As a steering committee member, I am consistently working at building relationships with all colleagues and surveying their opinions about what we have scheduled during our PLC Wednesdays. Each teacher has stated that they are very grateful to have time each week to meet in various groups to discuss student achievement, enhancements and tutorials, and even our school improvement plan for our accreditation process this year.

Creating Professional Learning Communities takes time to establish, but it will be well worth the journey. Consistently visiting your mission and vision statements only helps the staff in establishing attainable goals and remaining focused in reaching those goals.

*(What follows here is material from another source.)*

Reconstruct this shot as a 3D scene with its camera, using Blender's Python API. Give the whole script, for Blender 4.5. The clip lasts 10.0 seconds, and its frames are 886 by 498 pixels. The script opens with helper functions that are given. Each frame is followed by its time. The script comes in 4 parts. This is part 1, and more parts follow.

Good luck to everyone who is venturing into Professional Learning Communities! It is a way for you to validate all the good things that you are currently doing to improve student achievement.
 

Tiffany

Senior Member
HOPE Foundation

Sounds like your administrator just attended the conference on improving student performance - failure is NOT an option put on by the people at the HOPE foundation. I just went to it and I'm not sure what to think. Basically, the idea will be for you to sit with your team for mutual planning of a lesson. It should take only 15 minutes to do this. There are guidelines to follow. Then you teach the lesson and measure the outcomes. Use data to drive instruction. They believe small steps lead to big improvements in student acheivement.

Sounds good to me, can't wait to see how it works!